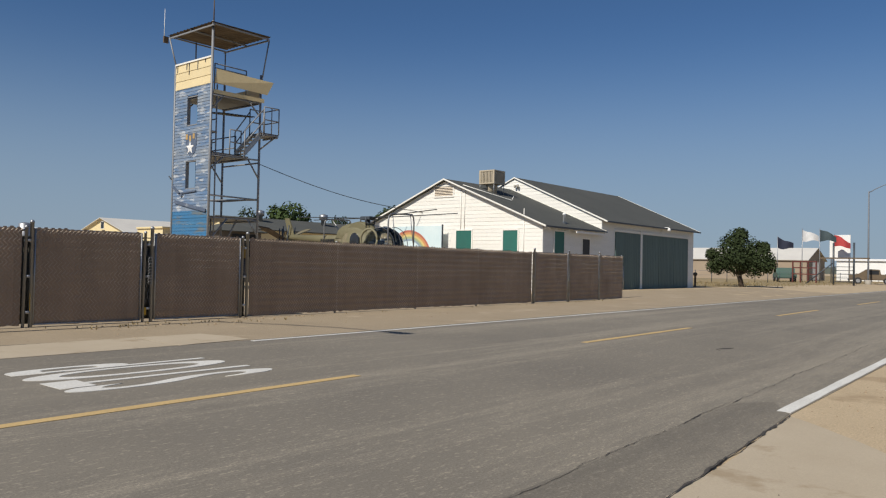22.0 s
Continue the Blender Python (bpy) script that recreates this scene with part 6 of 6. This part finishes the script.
part("panel", box(new_bm(), 0, 0.12, 0, 2.2, 3.0, 5.65, 0.02), PLAIN_WHITE, bb)
for y in (0.15, 2.05):
    part("post", rod(new_bm(), (0.2, y, 0), (0.2, y, 5.7), 0.07, None, 6), GALV, bb)
FLAGS = (((0.02, 0.025, 0.05), 100, 51.4, 5.4, "dark"), ((0.75, 0.75, 0.75), 100, 48.7, 6.26, "white"), ((0.06, 0.09, 0.10), 100, 46.85, 6.23, "dark green"), ((0.50, 0.06, 0.06), 102, 45.8, 5.64, "red"))
for k, (col, x, y, h, word) in enumerate(FLAGS):
    t = thing("flag", pose(x, y, 0.1), word + " flag flying on a thin steel pole", "flag", "flags")
    part("pole", rod(new_bm(), (0, 0, 0), (0, 0, h), 0.05, 0.03, 6), GALV, t)
    b = new_bm()
    rows = []
    for i in range(9):
        u = i / 8
        rows.append([b.verts.new((u * 0.9 + 0.16 * math.sin(u * 7), -u * 1.5, h - 0.05 - v * (1.35 - 0.75 * u) - u * 0.85 - 0.12 * math.sin(u * 5 + k))) for v in (0, 0.33, 0.67, 1)])
    for r0, r1 in zip(rows, rows[1:]):
        for q in range(3):
            b.faces.new((r0[q], r0[q + 1], r1[q + 1], r1[q])).smooth = True
    part("cloth", b, mat("flag_cloth_" + str(k), col, tuple(v * 0.7 for v in col), 1.2, 12, 0.8, grain=0.1, bump=0), t)
simple_house("far_shed", pose(128, 52.6, 0.1, 0, 0, 90), 22, 10, 2.9, 4.6, TAN_STUCCO, PALE_ROOF, "long pale roofed metal shed across the field", [("w", 3, 0.2, 4, 2.4)], 0.3)
fs = thing("white_warehouse", pose(135, 36, 0.1), "long white flat roofed warehouse far off", "warehouse")
part("wall", box(new_bm(), 0, 60, 0, 16.5, -0.2, 3.1), PLAIN_WHITE, fs)
part("roof", box(new_bm(), -0.3, 60.3, -0.3, 16.8, 3.1, 3.4), METAL_WHITE, fs)
for x in (9, 26, 41):
    part("roof_unit", box(new_bm(), x, x + 1.8, 8, 10, 3.4, 4.2, 0.05), GALV, fs)
TRUCK_GREEN = mat("faded_green_truck", (0.06, 0.125, 0.10), (0.075, 0.12, 0.10), 1, 18, 0.6, grain=0.2)
vehicle("tow_truck", pose(100, 50.6, 0.16, 0, 0, 22), 5.0, 2.0, TRUCK_GREEN, "green old truck parked in the field", True, "field vehicles")
vehicle("car", pose(74, 62, 0.16, 0, 0, 20), 4.6, 1.9, PLAIN_WHITE, "white car parked in the field", False, "field vehicles")
vehicle("car", pose(67, 58, 0.16, 0, 0, -15), 4.6, 1.9, PALE_BLUE, "pale blue car parked by the barn", False, "field vehicles")
vehicle("tow_truck", pose(100, 41.5, 0.16, 0, 0, 100), 4.6, 2.0, RUSTY_SHEET, "rusty brown pickup parked by the fence", True, "field vehicles")
rr = thing("red_trailer_frame", pose(97, 46.4, 0.15, 0, 0, 75), "rust red steel trailer frame in the field", "trailer")
for k in range(4):
    part("upright", box(new_bm(), k * 0.9, k * 0.9 + 0.12, 0, 0.12, 0.0, 2.4), RUST_RED, rr)
for z in (0.9, 1.6, 2.3):
    part("beam", box(new_bm(), 0, 2.8, 0.0, 0.1, z, z + 0.12), RUST_RED, rr)
# field fence posts with wire
ff = thing("field_fence", pose(0, 0, 0.13), "low wire fence with steel posts along the field", "fence")
for k in range(26):
    x = 64 + k * 3.2
    part("post", rod(new_bm(), (x, 52 - k * 0.32, -0.1), (x, 52 - k * 0.32, 1.2), 0.035, None, 5), METAL_DARK, ff)
for z in (0.4, 0.75, 1.15):
    part("wire", rod(new_bm(), (64, 52, z), (144, 44, z), 0.012, None, 4), GALV, ff)
# ladder frame and stand by the barn corner
fm = thing("ladder_frame", pose(42.35, 43.3, 0.12), "grey steel frame leaning by the barn corner", "rack")
for x in (0, 0.55, 1.0):
    part("upright", rod(new_bm(), (x, 0, 0), (x, 0, 1.3), 0.02, None, 6), GALV, fm)
for z in (0.5, 0.95, 1.28):
    part("bar", rod(new_bm(), (0, 0, z), (1.0, 0, z), 0.018, None, 6), GALV, fm)
hy = thing("standpipe", pose(57.3, 44.8, 0.15), "short rusty standpipe beside the barn", "standpipe")
part("pipe", lathe(new_bm(), [(0.10, 0), (0.07, 0.1), (0.07, 0.75), (0.14, 0.8), (0.14, 0.95), (0.03, 1.0)], 10), RUSTY_SHEET, hy)

# low dark woods along the horizon
WOODS = mat("far_hazy_woods", (0.10, 0.115, 0.095), (0.075, 0.09, 0.08), 0.02, 0.2, 0.95, grain=0.4, bump=0)
rnd = random.Random(88)
b = new_bm()
prev = None
for k in range(361):
    a = 2 * math.pi * k / 360
    r = 900 + 40 * noise.noise((math.cos(a) * 6, math.sin(a) * 6, 0))
    h = 6.0 + 5.0 * noise.noise((math.cos(a) * 22, math.sin(a) * 22, 3)) + 2.0 * noise.noise((math.cos(a) * 90, math.sin(a) * 90, 5))
    pair = [b.verts.new((math.cos(a) * rr, 30 + math.sin(a) * rr, z)) for rr, z in ((r, -1), (r + 2, max(2.5, h) * 0.8), (r + 12, max(2.5, h)))]
    if prev:
        for q in range(2):
            b.faces.new((prev[q], prev[q + 1], pair[q + 1], pair[q]))
    prev = pair
structure("backdrop", b, WOODS, "low dark line of far woods on the horizon", "backdrop")

# ---- small clutter on the dirt ----
def clods(name, areas, count, size, mt, label, seed):
    rnd = random.Random(seed)
    verts, faces = [], []
    for k in range(count):
        x0, x1, y0, y1 = areas[rnd.randrange(len(areas))]
        x, y, s = rnd.uniform(x0, x1), rnd.uniform(y0, y1), size * rnd.uniform(0.3, 1.0) ** 2
        z = max(ground_z(x, y), -0.01)
        o = len(verts)
        ring = [(x + math.cos(a) * s * rnd.uniform(0.7, 1.2), y + math.sin(a) * s * rnd.uniform(0.7, 1.2), z) for a in (0.2, 1.5, 2.7, 3.9, 5.2)]
        verts += ring + [(x + rnd.uniform(-0.3, 0.3) * s, y + rnd.uniform(-0.3, 0.3) * s, z + s * rnd.uniform(0.5, 1.0))]
        faces += [(o + i, o + (i + 1) % 5, o + 5) for i in range(5)]
    me = bpy.data.meshes.new(name)
    me.from_pydata(verts, [], faces)
    me.materials.append(mt)
    return tagged(new(name, me), label, "debris", "", "stuff")


CLOD = mat("dirt_clod", (0.33, 0.25, 0.16), (0.25, 0.19, 0.12), 5, 30, 0.95, grain=0.4)
clods("dirt_clods", [(5, 36, 37.2, 39.6), (7.2, 30, 21, 25.4), (12, 40, 22, 27.0), (-16, -9.6, 10, 36)], 900, 0.032, CLOD, "scattered small brown dirt clods and stones", 9)
clods("dirt_clods", [(16.5, 18.6, 39.2, 39.6), (12.5, 16.8, 38.4, 39.5)], 90, 0.055, CLOD, "dirt clods heaped along the fence foot", 10)
clods("pebbles", [(7.6, 20, 22.0, 25.3), (9, 18, 20.6, 24), (13.5, 26, 25.5, 27.1)], 1100, 0.017, CLOD, "small brown pebbles and clods on the sand", 21)
clods("grit", [(0.5, 1.7, 2, 18), (-2, 0.3, 2, 18), (1.8, 6, 6, 20), (5.4, 6.6, 24.6, 26.4), (6.8, 11, 25.7, 26.9)], 620, 0.010, TAR, "loose dark grit on the pavement", 11)


def weeds(areas, count, height, mt, label, seed):
    rnd = random.Random(seed)
    b = new_bm()
    for k in range(count):
        x0, x1, y0, y1 = areas[rnd.randrange(len(areas))]
        c = Vector((rnd.uniform(x0, x1), rnd.uniform(y0, y1), 0))
        c.z = ground_z(c.x, c.y)
        for j in range(rnd.randrange(4, 10)):
            a = rnd.uniform(0, 6.28)
            h = height * rnd.uniform(0.4, 1.0)
            d = Vector((math.cos(a), math.sin(a), 0)) * h * rnd.uniform(0.2, 0.8)
            s = Vector((-math.sin(a), math.cos(a), 0)) * 0.008
            b.faces.new([b.verts.new(p) for p in (c - s, c + s, c + d + Vector((0, 0, h)))])
    ob = new("dry_weeds", mesh_of("dry_weeds", b, mt))
    return tagged(ob, label, "weeds", "", "stuff")


STRAW = mat("dry_straw", (0.32, 0.24, 0.11), (0.24, 0.19, 0.09), 3, 20, 0.9, grain=0.3)
weeds([(12.6, 17.5, 38.6, 39.5), (5, 36, 39.3, 39.65), (2.0, 3.9, 44, 62), (-16, -10, 12, 34)], 150, 0.07, STRAW, "sparse dry straw coloured weeds on the dirt", 12)
weeds([(60, 110, 41, 52), (57, 75, 44, 60)], 1400, 0.22, STRAW, "dry yellow grass tufts in the field", 13)
weeds([(1.7, 3.9, 43, 50)], 90, 0.08, STRAW, "dry yellow grass by the tan wall", 14)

+---+

** Problem requirements **
From the listing above, copy all lines holding the word "with".

** Full answer **
Continue the Blender Python (bpy) script that recreates this scene with part 6 of 6. This part finishes the script.
# field fence posts with wire
ff = thing("field_fence", pose(0, 0, 0.13), "low wire fence with steel posts along the field", "fence")